Xah Lee, 2007-03-29
(The following article is originally cross-posted on 2007-04-16 to the folowing newsgroups: comp.lang.perl.misc, comp.lang.python, comp.lang.lisp, comp.lang.java.programmer, comp.lang.functional.)
Dear tech geekers,
In the past year i have crossed-posted (e.g. recently What are OOP's Jargons and Complexities, Is laziness a programer's virtue?, On Java's Interface (the meaning of interface in computer programing), there are some controversy, and lots of off-topic and careless following.
I think there are few things today's tech geekers should remind themselves:
• If you deem something off-topic to “your” newsgroup, and want to tech-geek by changing the “follow-up group”, start with yourself.
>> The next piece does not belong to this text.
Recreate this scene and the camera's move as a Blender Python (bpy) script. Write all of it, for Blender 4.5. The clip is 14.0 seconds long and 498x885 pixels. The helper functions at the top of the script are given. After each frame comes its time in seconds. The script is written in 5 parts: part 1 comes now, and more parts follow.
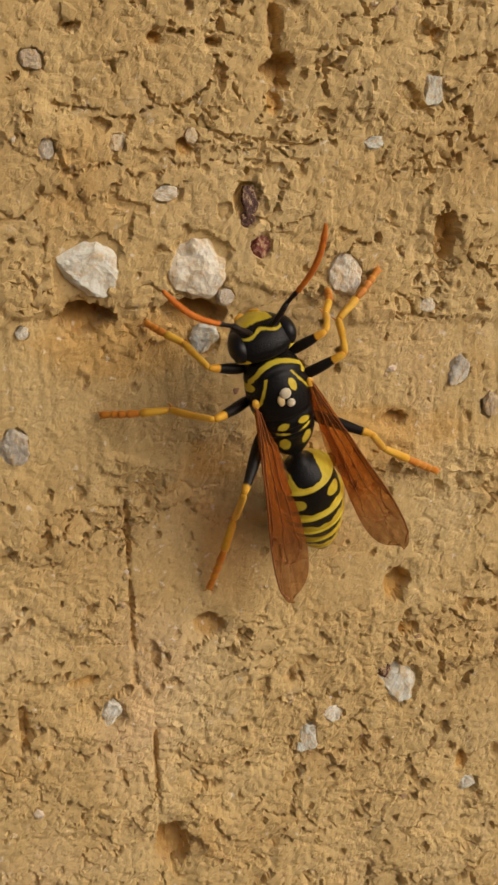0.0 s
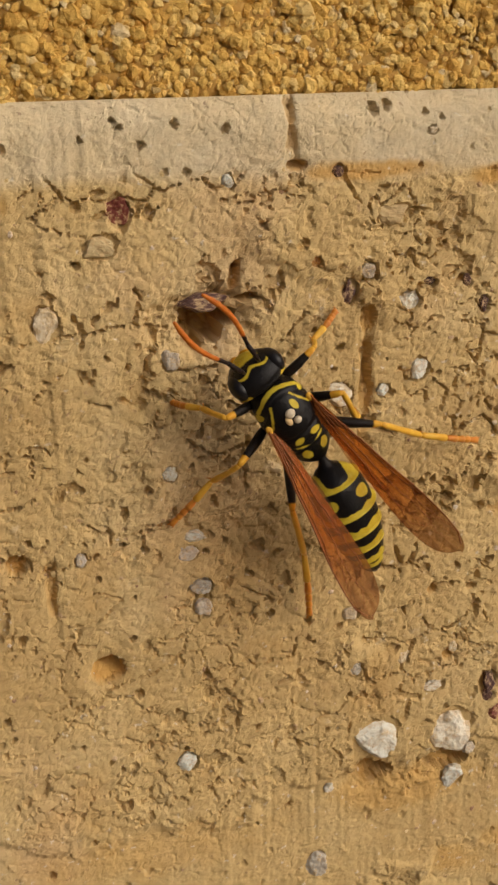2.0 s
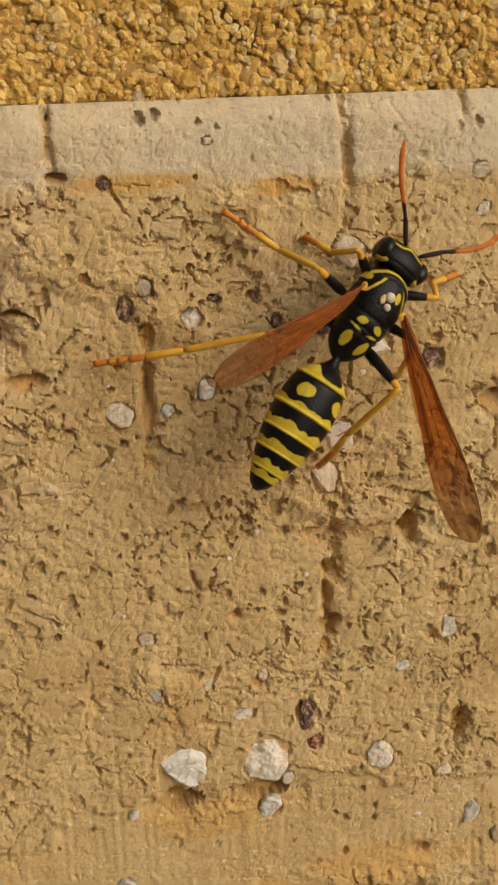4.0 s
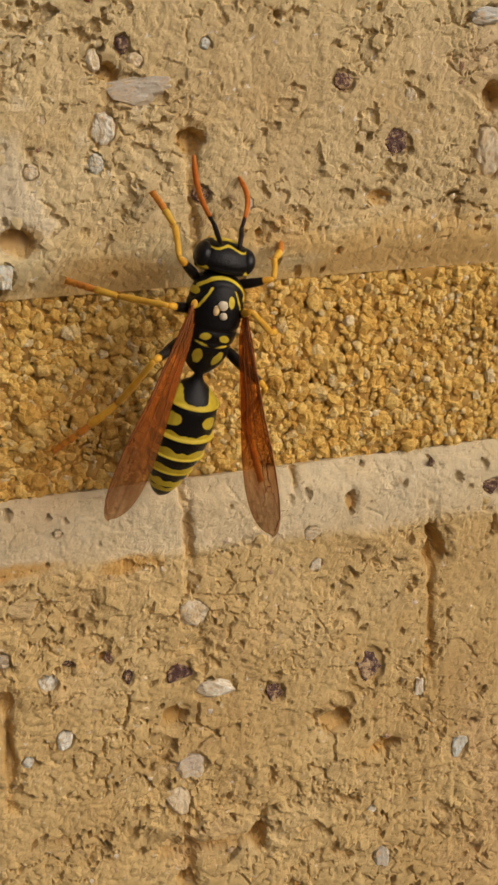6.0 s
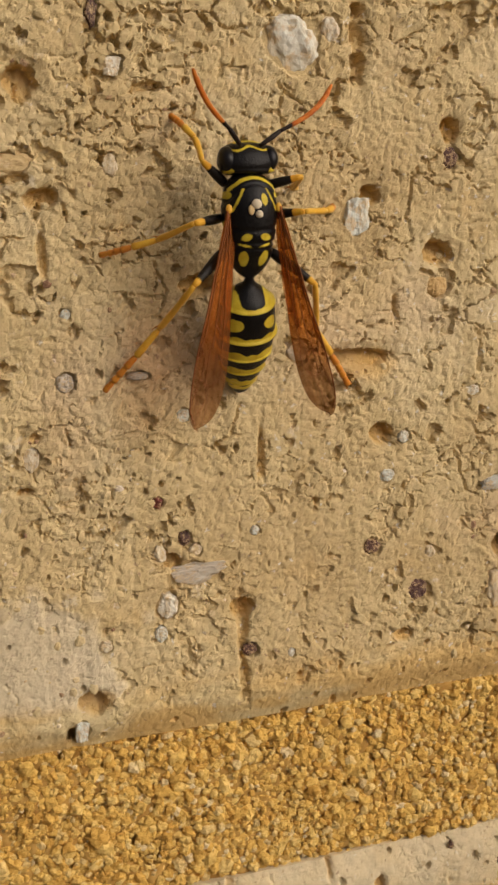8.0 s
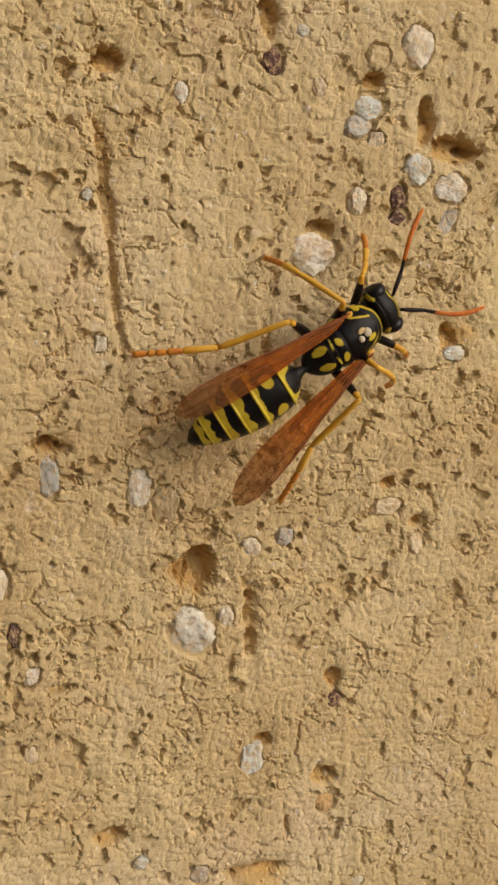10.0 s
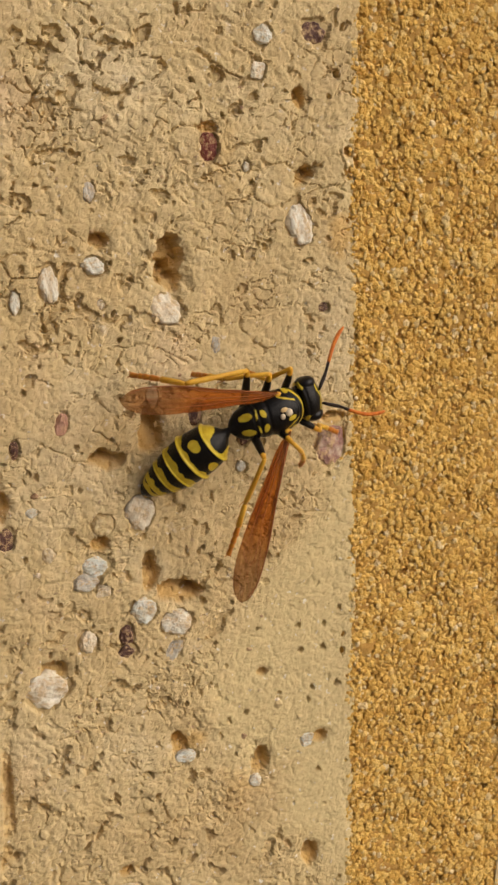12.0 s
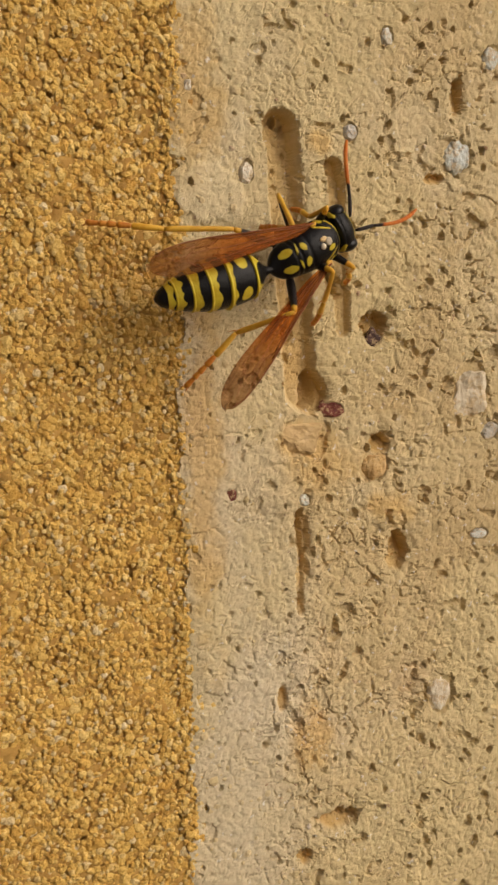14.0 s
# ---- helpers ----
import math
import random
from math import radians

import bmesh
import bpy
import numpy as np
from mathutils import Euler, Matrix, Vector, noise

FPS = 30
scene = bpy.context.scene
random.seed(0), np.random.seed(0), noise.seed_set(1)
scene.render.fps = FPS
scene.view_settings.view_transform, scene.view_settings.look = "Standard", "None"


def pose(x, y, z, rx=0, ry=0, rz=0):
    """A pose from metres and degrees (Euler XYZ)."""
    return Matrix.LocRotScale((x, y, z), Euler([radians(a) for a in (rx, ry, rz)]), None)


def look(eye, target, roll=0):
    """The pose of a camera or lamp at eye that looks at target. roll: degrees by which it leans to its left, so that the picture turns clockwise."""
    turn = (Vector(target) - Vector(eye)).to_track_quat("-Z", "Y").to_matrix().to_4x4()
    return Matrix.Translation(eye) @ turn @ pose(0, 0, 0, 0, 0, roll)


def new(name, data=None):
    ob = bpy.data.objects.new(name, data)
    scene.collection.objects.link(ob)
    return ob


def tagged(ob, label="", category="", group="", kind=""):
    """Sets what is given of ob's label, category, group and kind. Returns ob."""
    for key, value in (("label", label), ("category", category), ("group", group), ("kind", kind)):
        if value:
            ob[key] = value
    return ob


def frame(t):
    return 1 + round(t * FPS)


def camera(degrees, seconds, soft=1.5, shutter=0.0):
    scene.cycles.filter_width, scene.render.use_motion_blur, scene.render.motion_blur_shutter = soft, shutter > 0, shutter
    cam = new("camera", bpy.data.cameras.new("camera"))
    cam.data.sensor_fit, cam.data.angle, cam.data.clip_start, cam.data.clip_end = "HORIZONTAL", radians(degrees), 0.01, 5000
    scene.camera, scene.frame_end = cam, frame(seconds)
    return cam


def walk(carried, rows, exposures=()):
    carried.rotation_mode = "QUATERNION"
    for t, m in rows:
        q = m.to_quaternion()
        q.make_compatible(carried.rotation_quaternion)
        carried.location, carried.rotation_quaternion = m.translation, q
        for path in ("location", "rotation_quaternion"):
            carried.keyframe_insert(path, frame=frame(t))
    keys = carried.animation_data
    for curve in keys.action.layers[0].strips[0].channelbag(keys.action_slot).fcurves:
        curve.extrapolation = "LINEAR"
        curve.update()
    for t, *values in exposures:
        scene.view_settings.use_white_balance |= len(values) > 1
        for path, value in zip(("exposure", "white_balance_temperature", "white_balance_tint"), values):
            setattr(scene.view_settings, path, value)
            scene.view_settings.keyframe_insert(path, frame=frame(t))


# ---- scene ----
MM = 0.001
SECONDS = 14.0


# ------------------------------------------------------------------ camera
def aim(x, y, z, yaw, pitch, roll):
    """A camera pose: the eye in millimetres, its yaw, pitch and roll in degrees."""
    turn = pose(0, 0, 0, 0, 0, yaw) @ pose(0, 0, 0, 90 + pitch) @ pose(0, 0, 0, 0, 0, roll)
    return Matrix.Translation((x * MM, y * MM, z * MM)) @ turn


cam = camera(24.0, SECONDS, soft=2.7)
walk(cam, [
    (0.0, aim(-2.74, -43.78, -22.98, -17.02, -20.80, -0.93)),
    (0.5, aim(-3.77, -43.39, -19.72, -17.33, -20.93, -1.07)),
    (1.0, aim(-3.52, -45.02, -13.91, -17.08, -20.07, -1.22)),
    (1.5, aim(-11.08, -47.78, -4.40, -18.29, -18.53, -0.98)),
    (2.0, aim(-17.51, -49.10, 1.38, -17.23, -18.02, -1.20)),
    (2.5, aim(-17.82, -49.88, 3.01, -15.52, -17.10, -1.42)),
    (3.0, aim(-13.85, -51.45, 3.03, -13.51, -17.37, -1.75)),
    (3.5, aim(-7.76, -49.83, 2.90, -12.81, -18.52, -1.75)),
    (4.0, aim(-3.78, -50.25, 2.33, -13.38, -18.97, -1.45)),
    (4.2, aim(-2.60, -50.67, 4.06, -14.46, -19.16, -1.19)),
    (6.3, aim(0.05, -50.79, 21.66, -17.67, -17.94, -1.13)),
    (6.5, aim(-0.32, -51.28, 23.27, -17.65, -17.12, -1.11)),
    (7.0, aim(-1.61, -51.94, 26.85, -17.84, -16.65, -1.19)),
    (7.5, aim(-3.39, -51.13, 31.26, -18.79, -15.87, -1.31)),
    (8.0, aim(-2.60, -52.80, 38.53, -17.74, -14.35, -1.34)),
    (8.2, aim(-3.18, -53.26, 41.06, -18.29, -13.92, -1.39)),
    (10.3, aim(0.99, -54.50, 70.51, -20.78, -13.12, -0.82)),
    (10.5, aim(4.11, -54.01, 73.02, -19.74, -13.05, -0.71)),
    (11.0, aim(8.77, -58.27, 77.88, -20.44, -12.47, -0.74)),
    (11.5, aim(9.41, -62.43, 84.53, -21.20, -11.55, -0.66)),
    (12.0, aim(11.43, -63.89, 89.00, -21.30, -10.90, -0.49)),
    (12.5, aim(14.30, -62.65, 88.04, -21.44, -10.78, -0.46)),
    (13.0, aim(19.51, -61.24, 88.97, -21.23, -10.49, -0.62)),
    (13.5, aim(26.52, -61.06, 90.17, -21.25, -10.39, -0.75)),
    (14.0, aim(33.84, -60.90, 89.10, -22.35, -9.73, -0.96)),
], exposures=[(0.0, -0.86), (2.0, -0.85), (4.2, -0.84), (6.3, -0.85), (8.2, -0.83), (10.3, -0.78), (12.5, -0.74), (13.5, -0.84), (14.0, -0.82)])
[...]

Please do not cross-post yourself, and tweak the follow-up, and proudly proclaim that you changed the follow-up as a benign gesture.
• Please remind yourself what is on-topic and off-topic. Unless you are the authority of a online forum, otherwise, netiquette discussion, policing, are off-topic in general, and only tend to worsen the forum's quality. This issue is realized in newsgroup communities as early as early 1990s.
• The facility of cross-posting is a good thing as a progress of communication technology, and the action of cross-posting is a good thing with respect to communication. What the common tech-geekers's sensitivity to cross-posting are due to this collective's lack of understanding of social aspects of communication. Cross-posting isn't a problem. The problem is the power-struggling male nature and defensiveness in propagating the tongues of a tech geeker's own.
Tech-geeker's behavior towards cross-posting over the years did nothing to enhance the content quality of newsgroups, but engendered among computing language factions incommunicado, and aided in the proliferation of unnecessary re-invention (e.g. the likes of Perl, PHP, Python, Ruby that are essentially the same) and stagnation (e.g. the lisp camp with their above-it attitude).
If you are a programer of X and is learning Y or wondering about Y, please do cross-post it. If your article is relevant to X, Y, and Z, please cross post it. If you are really anti-cross-posting, please use a online forum that is more specialized with controlled communication, such as mailing lists, developer's blogs, and website-based forums.
I hope that the computing newsgroups will revive to its ancient nature of verdant cross communication of quality content, as opposed to today's rampant messages focused on political in-fighting, mutual sneering, closed-mindedness, and careless postings.